By all means, one should point out inconsistencies in policy, just not scream so loud people get fired.
Not…gonna…bite…
The correct response to that shirt should be … vocal mockery of the inhabitant’s idiocy. I’m pretty sure that I could verbally wind him up enough (while staying calm) that he gets himself tossed from the flight.
Where’s the line? He’s obviously implying (even if jokingly) that journalists should be lynched and killed. Is it because “journalist” is a class of non-specific people? What if the shirt had read something like “I like to screw stewardesses”? There’s another group of non-specific people, but I doubt he’d be allowed to fly with that.
Interesting fact: stewardesses is the longest word you can type using only your left hand.
Where’s the incentive for a company to change their policies if everyone’s going “Shhhhhh, don’t say racism too loudly!”?
If people are not following existing policy, and individually erring on the side of bigotry, how is protecting their job by “not making a fuss” going to influence their future choices?
And this article isn’t a “scream”, by any stretch of the imagination.
Lynching is political violence and is, therefore, terrorism.
This man is a terrorist.
United lets terrorists fly on their airplanes.
This should be the message to them.
For a long time, the three “non-dumpster-fire” airlines have been Southwest, JetBlue, and Alaska, but I’m not sure if any dumpster fires have been lit lately that I’ve missed.
I think there’s some “path of least resistance” in these sorts of things. It’s easy to remove a hat. It’s easy to push around a brown person. Big guy with threatening shirt is scary. And he’s white. Plus there’s a discourse community of hand-wringing white guys whose “free speech rights” are constantly “threatened.” The community of randos who are skeered of a Black Panther hat is not well organized.
Basically in this we see the typical chickenshit enforcement of bias, discrimination, and state/informal terrorism aimed at keeping representative others at the bottom of the social pecking order. Business as usual. In every sense of those words.
This gets to the heart of it.
They justify the policy by saying that it removes “scary” people to make people comfortable. “Our goal is to provide safe and comfortable travel for all of our customers…” If people can be “so scary” it’s not then enforced, then they’re not doing that.

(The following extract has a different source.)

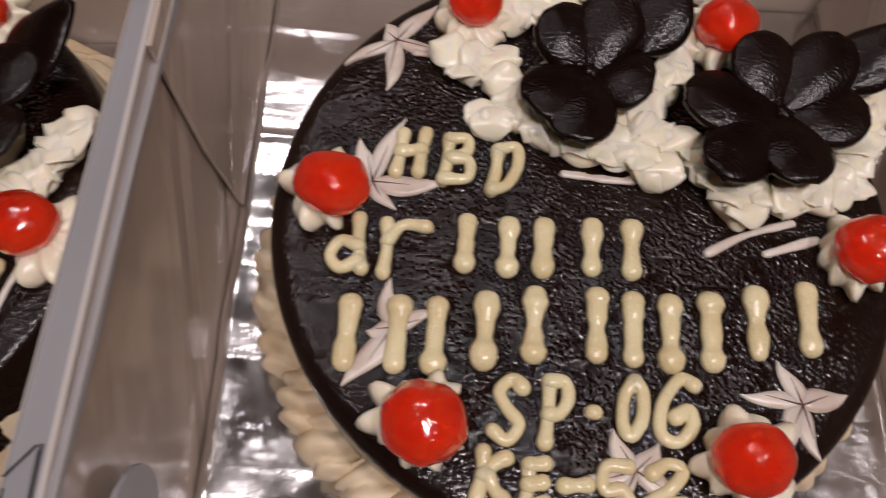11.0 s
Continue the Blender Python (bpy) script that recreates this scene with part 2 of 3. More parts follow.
# ---- cake boxes and foil boards ----
def wrinkle(x, y, seed):
    p = Vector((x * 14, y * 30, seed))
    q = Vector((x * 70, y * 70, seed + 5))
    fold = abs(noise.noise(p)) ** 0.8
    crease = 0.0
    for k in range(6):
        middle = -0.12 + 0.046 * k + 0.006 * math.sin(seed * 3 + k * 2.1) + 0.05 * x * math.sin(seed + k * 1.3)
        crease += math.exp(-((y - middle) / 0.0016) ** 2) * (0.6 + 0.4 * math.sin(x * 30 + k))
    return 0.0018 * fold + 0.0004 * noise.noise(q) + 0.0007 * crease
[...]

If it’s an "only protecting the comfort of white people" policy, then they deserve any bad press coming their way.
I guess that depends on your definition of dumpster fire.
Southwest requires Social Security numbers to joing their frequent flier program.
JetBlue violated their own privacy policy by giving their passengers records to the DHS as test data for the Total Information Awareness program, and a contractor then leaked that data. They were not held to account because no individual passenger could demonstrate harm that came from the leak. They also argued that many web site privacy policies are null and void because the site offers a free service–if the user isn’t paying for the service with something of tangible value (e.g., money instead of their data), then there’s no contract.
I liked Alaska, but the routes they fly that I routinely use have been taken over by Southwest and JetBlue.
Good question.
Uh… which day is it?
What time is it?
Which way is the wind blowing?
etc.
No, not really. It’s in terrible taste, United would have been well within reason to tell him he’s not allowed to wear it on their flight, and the wearer is a genuinely terrible person who deserves to be shamed*, but it’s not a true threat.
*assuming that he’s capable of shame, which is far from certain
From Ken White
Only “true threats” are unprotected—threats conveying “a serious expression of intent to an act of unlawful violence to a particular individual or group of individuals.”
and
We can even assert that violence is justified. Such advocacy is only unprotected when it is “directed to inciting or producing imminent lawless action and is likely to incite or produce such action.” Imminent is the key word here. Saying “Go beat up those protesters over there” probably qualifies; ugly rhetoric in general does not.
My take would be that including the seat number implies that you intend to do it during that flight, making it imminent.